Türk Sorunun yaratılmasında PKK terör örgütünün ve Kürtlerin toplumsal algıda ki değişimiyle yöndeş bir gelişimi vardır. Şöyle ki, Anadolu da Kürt ve Türklerin sosyolojik yapısı ortak yaşam kültürünün yaratılmasında dünyada benzeri olmayan bir olgudur.[1] PKK'nın bir terör örgütü olarak Kürtlerle özdeşleşen bir noktaya gelmemişti. PKK ayrı, Kürtler ise ayrı algılanmıştır. Başka bir deyişle yaygın olarak belirtilen Kürtlerle Türklerin toplumsal bir çatışma yaşamadığı gerçeği sosyolojik bir olgudur. Bu olgunun merkezinde ise Türklerin algı durumu merkezi bir belirleyiciliğe sahiptir. PKK sorunu, Kürtçü ve milli kimlik sorunlu aydınların bürokrasi ve devletin önemli karar verici mercilerinde bulunması ve bunun yanında medyadaki seçkinci hegemonyanın öznelerinin Marksist ve Kozmopolit İslamcı bir gelenekten gelmelerinin etkisiyle Kürt sorunu=PKK denklemine oturmuştur. AKP hükümetinin 2004 yılından itibaren başlattığı Kürtçü söylemin egemen söylem haline gelmesi ise Türk Sorununun doğuşunda nirengi noktası haline gelmiştir. PKK'nın Kürt sorunun bir sonucu olduğu yaklaşımı ve bunun neticesindeki politikaların tezahürü bu noktada kayda geçmelidir.

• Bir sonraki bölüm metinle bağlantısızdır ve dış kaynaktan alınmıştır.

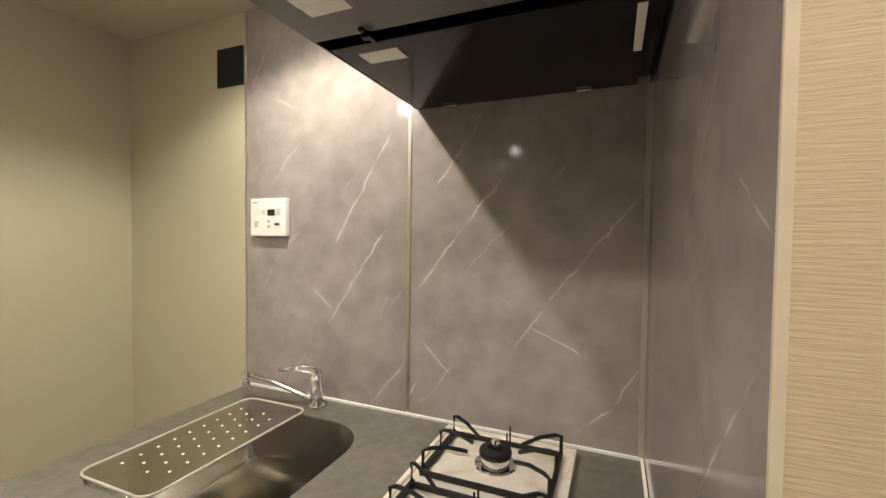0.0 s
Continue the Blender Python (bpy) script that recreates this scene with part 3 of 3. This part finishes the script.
tap = thing("mixer_tap", "chrome single-lever kitchen tap with a long swung spout", "tap")
tx, ty = 1.143, -0.925
part("base", lathe([(0.023, 0.0005), (0.023, 0.006), (0.019, 0.010)], (tx, ty, CZ)), M_CHROME, tap, smooth=True)
part("body", lathe([(0.018, 0.010), (0.0175, 0.072), (0.019, 0.080), (0.018, 0.090), (0.010, 0.097)], (tx, ty, CZ)), M_CHROME, tap, smooth=True)
bm = bmesh.new()
add_tube(bm, [(tx, ty, CZ + 0.020), (tx - 0.004, ty + 0.03, CZ + 0.026), (tx - 0.022, ty + 0.14, CZ + 0.058), (tx - 0.034, ty + 0.205, CZ + 0.074), (tx - 0.036, ty + 0.222, CZ + 0.072)], 0.0078, 14)
spout = part("spout", bm, M_CHROME, tap, smooth=True)
part("nozzle", lathe([(0.011, 0.042), (0.0125, 0.046), (0.0125, 0.074), (0.009, 0.080)], (tx - 0.037, ty + 0.232, CZ)), M_CHROME, spout, smooth=True)
bm = bmesh.new()
add_tube(bm, [(tx + 0.008, ty - 0.004, CZ + 0.088), (tx, ty + 0.01, CZ + 0.106), (tx - 0.02, ty + 0.045, CZ + 0.112), (tx - 0.045, ty + 0.10, CZ + 0.108)], [0.0155, 0.0145, 0.0105, 0.0065], 12)
part("lever", bm, M_CHROME, tap, smooth=True)

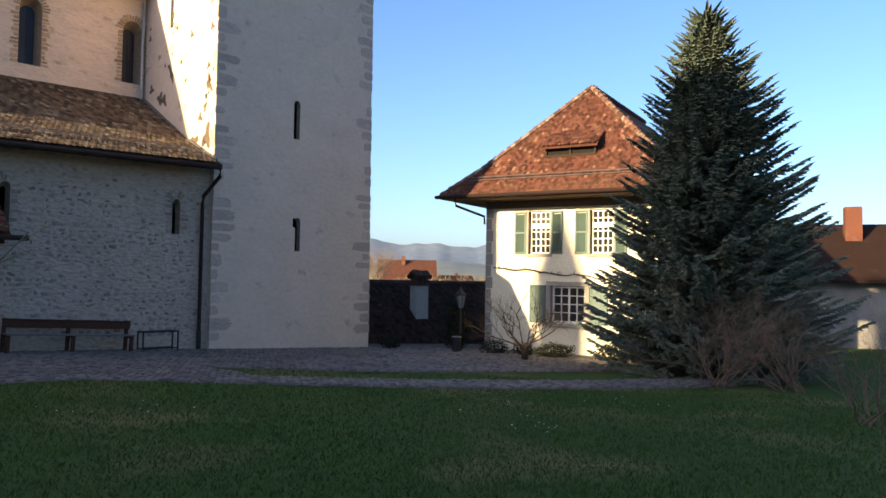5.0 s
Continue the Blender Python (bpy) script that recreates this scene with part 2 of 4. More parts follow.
def arch(cx, half, z0, z1, n=10):
    """Outline of a round-headed opening."""
    pts = [(cx - half, z0), (cx + half, z0)]
    for i in range(n + 1):
        a = math.pi * i / n
        pts.append((cx + half * math.cos(a), z1 - half + half * math.sin(a)))
    return pts


def cut(ob, cutters):
    """Cuts closed meshes out of a wall for good."""
    for bm in cutters:
        me = bpy.data.meshes.new("cutter")
        bm.to_mesh(me)
        bm.free()
        c = new("cutter", me)
        bpy.context.view_layer.update()
        c.matrix_world = ob.matrix_world
        mod = ob.modifiers.new("cut", "BOOLEAN")
        mod.object, mod.operation, mod.solver = c, "DIFFERENCE", "EXACT"
        bpy.context.view_layer.update()
        done = bpy.data.meshes.new_from_object(ob.evaluated_get(bpy.context.evaluated_depsgraph_get()))
        ob.modifiers.clear()
        ob.data = done
        bpy.data.objects.remove(c)
        bpy.data.meshes.remove(me)
    return ob


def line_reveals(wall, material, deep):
    """Gives the cut faces of openings, from just behind the wall's face to a depth, their own bare or shade-darkened
    stone.
    """
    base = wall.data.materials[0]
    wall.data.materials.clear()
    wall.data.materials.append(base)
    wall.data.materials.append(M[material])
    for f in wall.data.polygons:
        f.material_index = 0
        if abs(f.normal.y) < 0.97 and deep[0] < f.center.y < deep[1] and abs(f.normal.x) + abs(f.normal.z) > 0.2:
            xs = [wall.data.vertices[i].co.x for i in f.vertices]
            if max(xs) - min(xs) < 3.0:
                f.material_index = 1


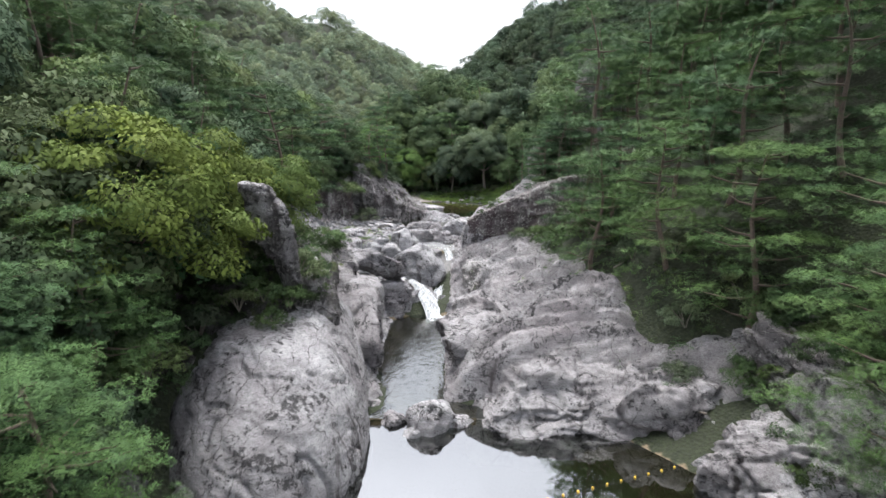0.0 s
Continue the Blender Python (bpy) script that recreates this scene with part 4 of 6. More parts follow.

Türk sorununu toplumsal düzeyde yaratan sosyal psikolojik bir olgudur. Bu psikolojinin gelişimi PKK teröründen etnik Kürt Sorununa giden süreçte net bir görünürlük kazanmıştır. PKK amaç ve isteklerinin Kürt Sorunu adına açık açık talep edildiği süreçte Kürtlerin adına gerçekleştirilen sokak gösterileri, yoğun katılımlı mitingler, sokaklarda binlerce insanı mağdur duruma düşüren araba yakma, otobüs kundaklama, dükkanları ateşe verme, devlet mallarına zarar verme gibi olayların gündelik ve sıradan bir hal alması Türklerin PKK ve en önemlisi de Kürt algısının değişiminde başat rol oynadı. PKK ve Kürt Sorununun özdeşleşme süreci ve toplumda yaygınlaşan şiddetin Kürtler tarafında sahiplenilir bir konuma gelmesi ve bu yönde görüntü çizmesi sosyolojik düzlemde Kürt ve Türk özdeşliğinin farklılaştığı bir aşamaya kaynaklık etti. Ontolojik ırkçılık böylece demokratikleşme adına gerçekleşmiş oldu.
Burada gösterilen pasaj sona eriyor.